Çok güzel bir kadın olduğu, güzellik yarışması kazandığı için hemen fark edilip basamakları üçer beşer atladığı için.
Eğer bu kadar güzel bir kadın olmasaydı, şimdi olduğu noktaya böyle hızlı gelebilir miydi?
Hande Erçel elbette ki yetenekli ve azimli. Ama onun kadar istekli, onun gibi yetenekli başka kadın oyuncu mu yok? Yüzlercesi okuyor, binlercesi mezun oyunculuk okullarından.
Erçel’i aralarından sıyıran, aslında tam da şikâyetçi olduğu bu güzellik mevzusu.
E haliyle de kitleler güzellik sırlarını, kilosunu, nasıl giyindiğini merak edecek, takip edecek, konuşacak.
Reklam teklifleri falan da bu sebeple geliyor zaten.
Eğer mesele sadece yetenek, sebat, emek olsaydı, Atasay’ın yüzü Hande Erçel değil, mesela oyunculuğun ordinaryüsü Demet Akbağ olurdu.
O yüzden çok da takılmaması lazım sektörün bu cilvelerine.
Gelin hep beraber şunu umut edelim:
Hande Erçel en yakın zamanda bir Oscar, bir Emmy alsın...
Türkiye’deki ve yurtdışındaki başarısını uluslararası saygın oyunculuk ödülleriyle taçlandırsın...
Oturup uzun uzun onları konuşalım...
Mum kokulu kadınlar
Bahar Candan, Ebru Gündeş’in Iraklı sevgilisi ile daha önce ilişki yaşadığını ve Rassan Khoshnaw’ın hastalıklı bir ruh yapısına sahip olduğunu duyurdu.
Yanan mumu elinin üstüne damlatırmış falan...
Önce yarışmacı, sonra fenomen ve nihayet sunucu olan Bahar Candan bilinçsiz açıklamalarıyla tanınıyor ama kiminle birlikte olduğunu şaşıracak kadar da şuursuz değildir herhalde...
Khoshnaw, Ebru Gündeş’i çok uzun zamandır kovalıyordu. Bütün konserlerini en ön masadan izliyordu, hatta fan club’ının falan da başkanıydı. Büyük hayranı yani.
Yine de mum ışığında romantik yemek falan... Aman diyeyim! En azından bir süre...
Ajdar düeti isteriz
Merve Boluğur, “Şşşşttt” adında bir şarkımsı yaptı, YouTube hesabından yayınladı.
Ajdar’dan beri bu kadar kötü bir şarkı dinlememiştim. Açıkçası sonunu da getiremedim.

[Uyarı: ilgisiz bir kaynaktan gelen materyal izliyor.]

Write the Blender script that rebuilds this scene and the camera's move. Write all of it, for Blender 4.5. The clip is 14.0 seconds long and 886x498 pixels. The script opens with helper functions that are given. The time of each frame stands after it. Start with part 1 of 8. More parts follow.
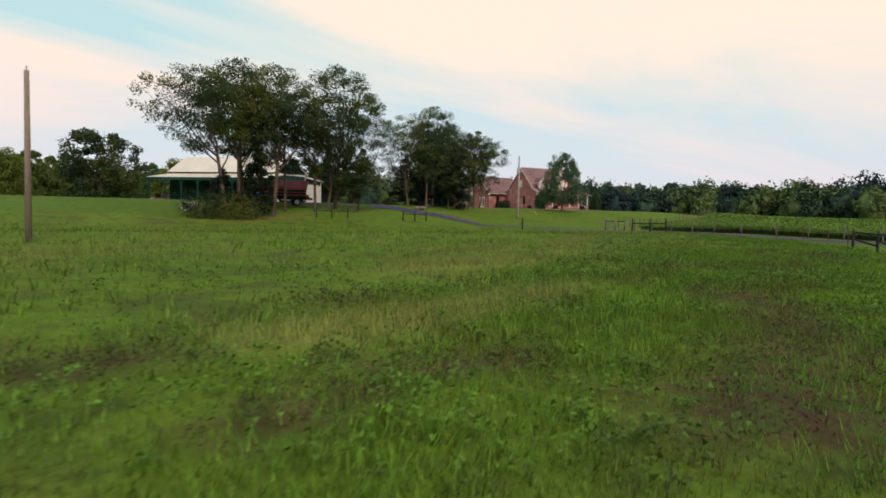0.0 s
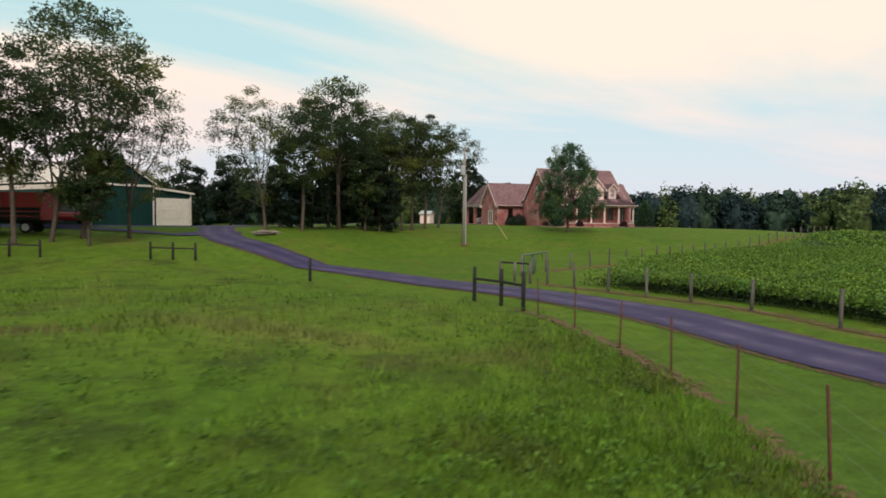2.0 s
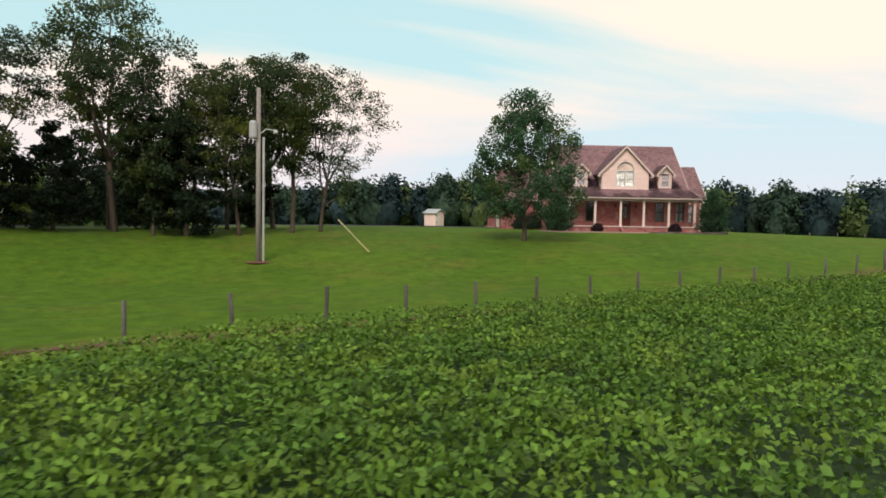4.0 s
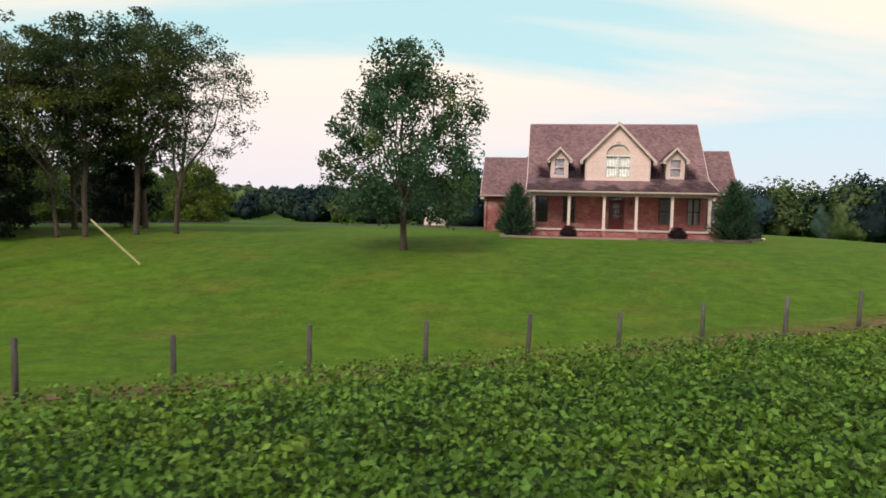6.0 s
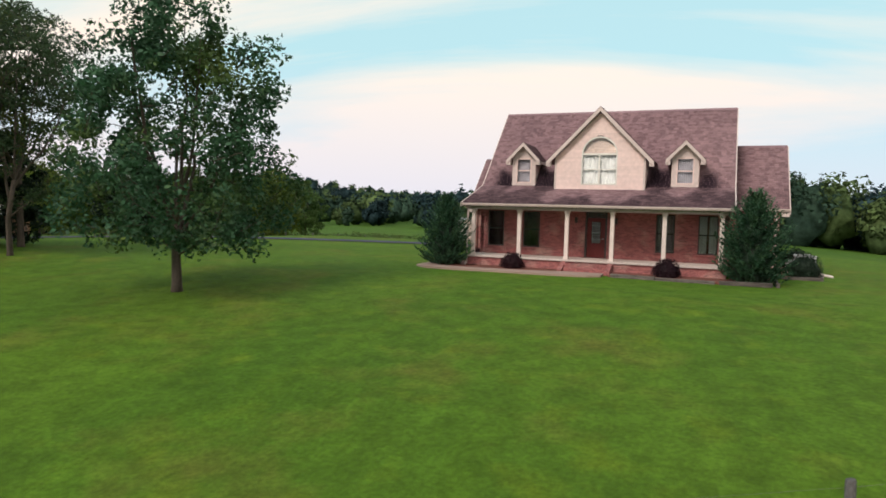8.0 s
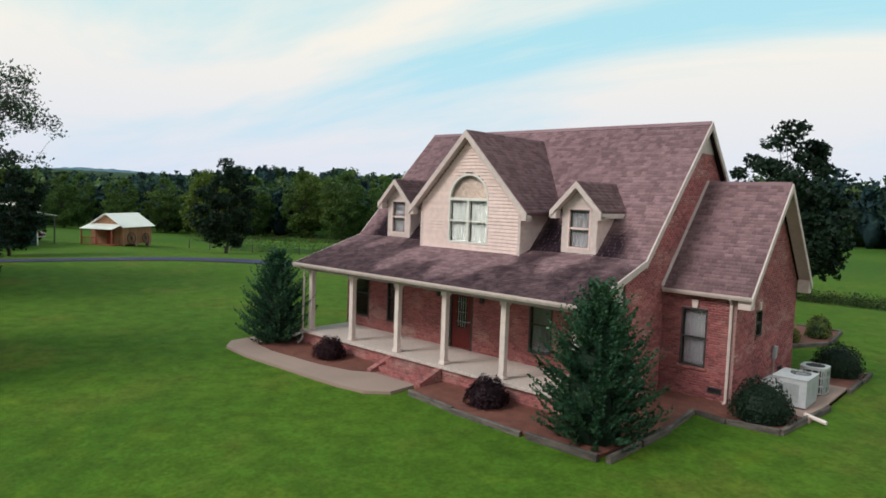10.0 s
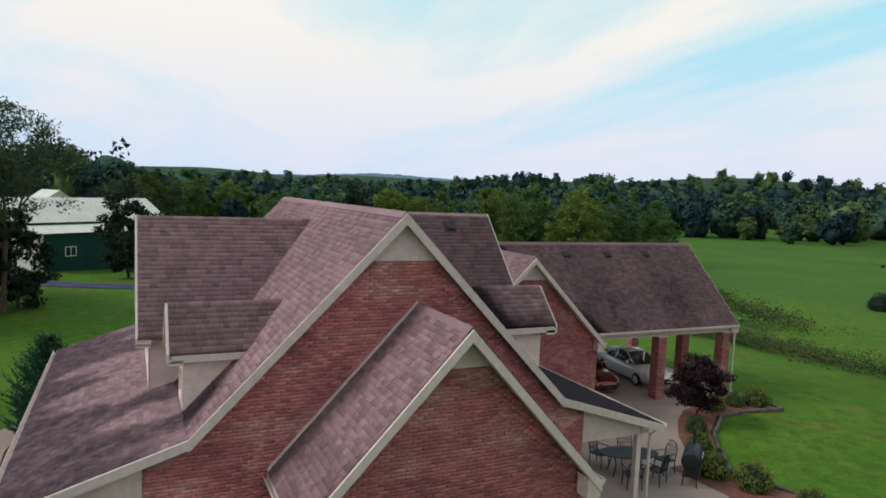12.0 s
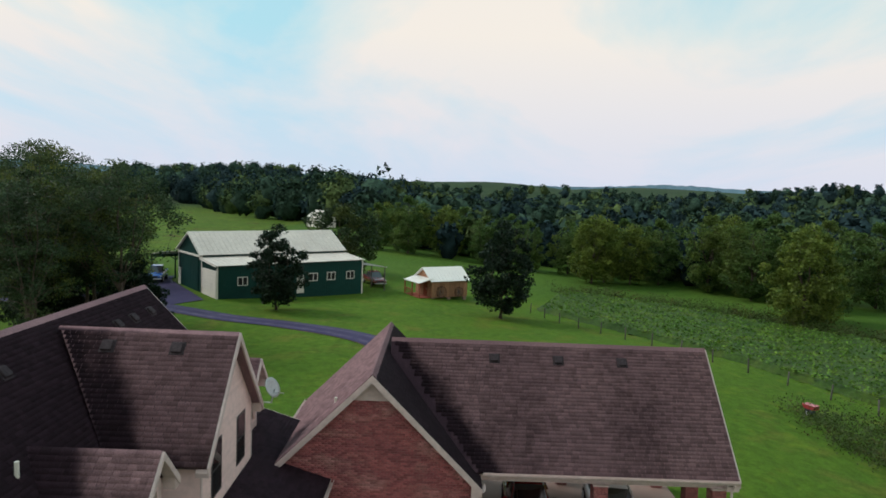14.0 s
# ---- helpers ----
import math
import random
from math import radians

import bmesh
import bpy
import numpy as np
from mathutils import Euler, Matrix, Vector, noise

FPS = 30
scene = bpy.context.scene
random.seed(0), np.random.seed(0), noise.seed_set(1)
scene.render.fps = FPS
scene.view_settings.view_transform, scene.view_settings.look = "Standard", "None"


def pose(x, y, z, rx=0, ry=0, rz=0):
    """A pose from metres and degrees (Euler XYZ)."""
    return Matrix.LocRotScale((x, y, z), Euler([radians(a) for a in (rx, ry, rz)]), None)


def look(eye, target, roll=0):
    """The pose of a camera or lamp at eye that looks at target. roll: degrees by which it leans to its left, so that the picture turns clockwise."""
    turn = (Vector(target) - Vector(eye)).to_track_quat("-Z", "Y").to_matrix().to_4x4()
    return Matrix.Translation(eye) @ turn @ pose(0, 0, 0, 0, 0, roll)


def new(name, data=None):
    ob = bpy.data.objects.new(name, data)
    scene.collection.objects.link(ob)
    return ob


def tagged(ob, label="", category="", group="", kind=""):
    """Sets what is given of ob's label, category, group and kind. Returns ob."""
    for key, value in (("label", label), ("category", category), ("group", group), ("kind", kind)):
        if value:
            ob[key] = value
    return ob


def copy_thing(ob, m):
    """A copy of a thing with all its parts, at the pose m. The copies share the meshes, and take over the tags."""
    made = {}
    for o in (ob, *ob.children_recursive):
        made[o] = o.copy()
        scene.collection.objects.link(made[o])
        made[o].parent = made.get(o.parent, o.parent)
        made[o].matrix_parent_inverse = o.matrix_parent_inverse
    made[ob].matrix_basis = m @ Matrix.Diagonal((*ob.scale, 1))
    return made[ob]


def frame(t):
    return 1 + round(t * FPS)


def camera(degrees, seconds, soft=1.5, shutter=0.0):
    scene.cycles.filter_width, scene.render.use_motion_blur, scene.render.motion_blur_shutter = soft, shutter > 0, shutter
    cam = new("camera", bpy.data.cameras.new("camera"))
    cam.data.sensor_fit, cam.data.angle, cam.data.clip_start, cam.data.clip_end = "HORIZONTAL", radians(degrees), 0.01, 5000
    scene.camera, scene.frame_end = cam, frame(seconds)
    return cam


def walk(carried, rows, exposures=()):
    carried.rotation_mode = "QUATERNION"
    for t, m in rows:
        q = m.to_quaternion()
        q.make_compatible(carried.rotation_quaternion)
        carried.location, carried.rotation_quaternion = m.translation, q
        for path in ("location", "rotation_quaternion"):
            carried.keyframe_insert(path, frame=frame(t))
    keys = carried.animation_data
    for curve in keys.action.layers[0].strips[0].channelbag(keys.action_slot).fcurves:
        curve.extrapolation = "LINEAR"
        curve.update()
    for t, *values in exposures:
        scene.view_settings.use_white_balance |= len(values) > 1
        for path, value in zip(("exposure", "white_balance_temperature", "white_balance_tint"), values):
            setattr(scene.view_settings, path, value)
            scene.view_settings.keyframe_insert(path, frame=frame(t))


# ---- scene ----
cam = camera(67.0, 14.0, soft=1.7, shutter=0.1)
PATH = [
    (0, (-90.626, -108.699, -0.859), (-89.641, -106.963, -0.981), 1.4),
    (0.5, (-84.004, -104.228, -0.387), (-83.049, -102.474, -0.501), 0.8),
    (1, (-75.758, -99.498, 0.519), (-74.889, -97.7, 0.405), 0.4),
    (1.5, (-63.399, -93.045, 0.454), (-62.665, -91.187, 0.355), 0.8),
    (2, (-51.017, -85.647, 0.581), (-50.406, -83.745, 0.486), 0.7),
    (2.5, (-37.466, -76.786, 0.525), (-37.026, -74.838, 0.433), 0.7),
    (2.7, (-32.428, -72.339, 0.299), (-32.092, -70.37, 0.215), 1.0),
    (2.95, (-28.428, -68.939, 0.339), (-28.154, -66.96, 0.253), 1.0),
    (3.3, (-25.659, -66.332, 0.386), (-25.447, -64.345, 0.298), 1.0),
    (3.8, (-21.704, -62.607, 0.454), (-21.581, -60.613, 0.363), 0.9),
    (4.3, (-17.749, -58.881, 0.521), (-17.714, -56.884, 0.427), 0.9),
    (4.8, (-13.793, -55.156, 0.588), (-13.848, -53.159, 0.492), 0.9),
    (5, (-12.092, -53.462, 0.588), (-12.184, -51.466, 0.487), 1.3),
    (5.5, (-8.136, -51.001, 0.952), (-8.337, -49.014, 0.838), 1.2),
    (6, (-5.179, -47.348, 0.935), (-5.472, -45.373, 0.826), 1.3),
    (6.5, (-1.84, -43.976, 1.178), (-2.285, -42.029, 1.071), 1.3),
    (7, (1.127, -40.135, 1.6), (0.558, -38.22, 1.486), 1.4),
    (7.5, (3.891, -36.325, 1.946), (3.213, -34.448, 1.826), 1.6),
    (7.7, (4.468, -34.711, 1.875), (3.768, -32.841, 1.767), 1.6),
    (8.4, (8.086, -29.211, 2.632), (7.209, -27.417, 2.511), 1.8),
    (9.1, (11.717, -23.508, 3.929), (10.619, -21.843, 3.778), 2.0),
    (9.8, (14.551, -17.532, 5.128), (13.257, -16.016, 4.964), 2.1),
    (10, (15.147, -15.696, 5.308), (13.807, -14.219, 5.154), 2.0),
    (10.5, (16.716, -11.396, 6.064), (15.265, -10.029, 5.907), 2.1),
    (11, (17.99, -6.928, 6.827), (16.415, -5.705, 6.67), 2.1),
    (11.5, (19.054, -2.425, 7.671), (17.358, -1.378, 7.511), 2.2),
    (12, (19.791, 1.845, 8.668), (17.986, 2.689, 8.494), 2.4),
    (12.5, (19.716, 5.994, 9.393), (17.824, 6.622, 9.228), 2.4),
    (13, (19.899, 10.116, 10.367), (17.945, 10.506, 10.196), 2.3),
    (13.5, (19.249, 14.169, 11.245), (17.265, 14.36, 11.071), 2.2),
    (14, (18.458, 18.067, 12.1), (16.466, 18.087, 11.926), 2.2),
]
LIGHTING = ((0.0, -0.14, 6650, 15), (2.5, -0.09, 6550, 14), (5.0, 0.0, 6500, 13), (7.5, -0.03, 6300, 12), (10.0, -0.15, 5750, 4), (11.0, -0.13, 5600, 5), (12.5, -0.16, 5650, 6), (14.0, -0.22, 5800, 7))
walk(cam, [(t, look(eye, target, roll)) for t, eye, target, roll in PATH], LIGHTING)

# ---- world and sun ----
SUN_EL, SUN_AZ = radians(42), radians(-108)   # azimuth from +x, counter-clockwise
world = bpy.data.worlds.new("sky_world")
scene.world = world
world.use_nodes = True
wt = world.node_tree
wt.nodes.clear()


def wn(kind, **props):
    n = wt.nodes.new(kind)
    for k, v in props.items():
        n.inputs[k].default_value = v
    return n


w_sky = wn("ShaderNodeTexSky")
w_sky.sky_type = "NISHITA"
w_sky.sun_disc = False
w_sky.sun_elevation = SUN_EL
w_sky.sun_rotation = radians(90) - SUN_AZ
w_sky.air_density, w_sky.dust_density, w_sky.ozone_density = 1.0, 0.6, 1.0
w_co = wn("ShaderNodeTexCoord")
w_sep = wn("ShaderNodeSeparateXYZ")
wt.links.new(w_co.outputs["Generated"], w_sep.inputs[0])
w_z = wn("ShaderNodeMath")
w_z.operation = "ADD"
w_z.inputs[1].default_value = 0.16
wt.links.new(w_sep.outputs["Z"], w_z.inputs[0])
w_dx, w_dy = wn("ShaderNodeMath"), wn("ShaderNodeMath")
w_dx.operation = w_dy.operation = "DIVIDE"
for d, s in ((w_dx, "X"), (w_dy, "Y")):
    wt.links.new(w_sep.outputs[s], d.inputs[0])
    wt.links.new(w_z.outputs[0], d.inputs[1])
w_cmb = wn("ShaderNodeCombineXYZ")
wt.links.new(w_dx.outputs[0], w_cmb.inputs[0])
wt.links.new(w_dy.outputs[0], w_cmb.inputs[1])
w_map = wn("ShaderNodeMapping")
w_map.inputs["Scale"].default_value = (0.24, 0.50, 1)
w_map.inputs["Rotation"].default_value = (0, 0, radians(35))
w_map.inputs["Location"].default_value = (3.1, 1.7, 0)
wt.links.new(w_cmb.outputs[0], w_map.inputs[0])
w_no = wn("ShaderNodeTexNoise", Scale=1.0, Detail=9.0, Roughness=0.56, Distortion=0.55)
wt.links.new(w_map.outputs[0], w_no.inputs["Vector"])
w_ramp = wn("ShaderNodeValToRGB")
w_ramp.color_ramp.elements[0].position, w_ramp.color_ramp.elements[1].position = 0.40, 0.56
wt.links.new(w_no.outputs["Fac"], w_ramp.inputs[0])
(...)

Böyle tek tek olunca yeterince eziyet çekemiyoruz Merve. Acaba Ajdar’la bir düet falan mı patlatsanız?
PANDEMİ GÜNLÜĞÜ
Aşı karşıtları Maltepe’ye
Pandeminin en zor günlerinde aşı karşıtları Maltepe’de bir miting düzenlemiş, başka bir sürü figürle birlikte BioNTech’in sahipleri Uğur Şahin ve Özlem Türeci’yi de küresel bir komplonun maşası olmakla suçlamışlardı.
BioNTech şimdi de en tehlikeli kanser türü olan pankreas kanserine karşı aşı geliştirdi, üzerinde deneme yapılan 16 hastanın yarısında başarılı sonuç elde etti.
Ne dersiniz? Karşıtlar yine Maltepe’de toplanır mı?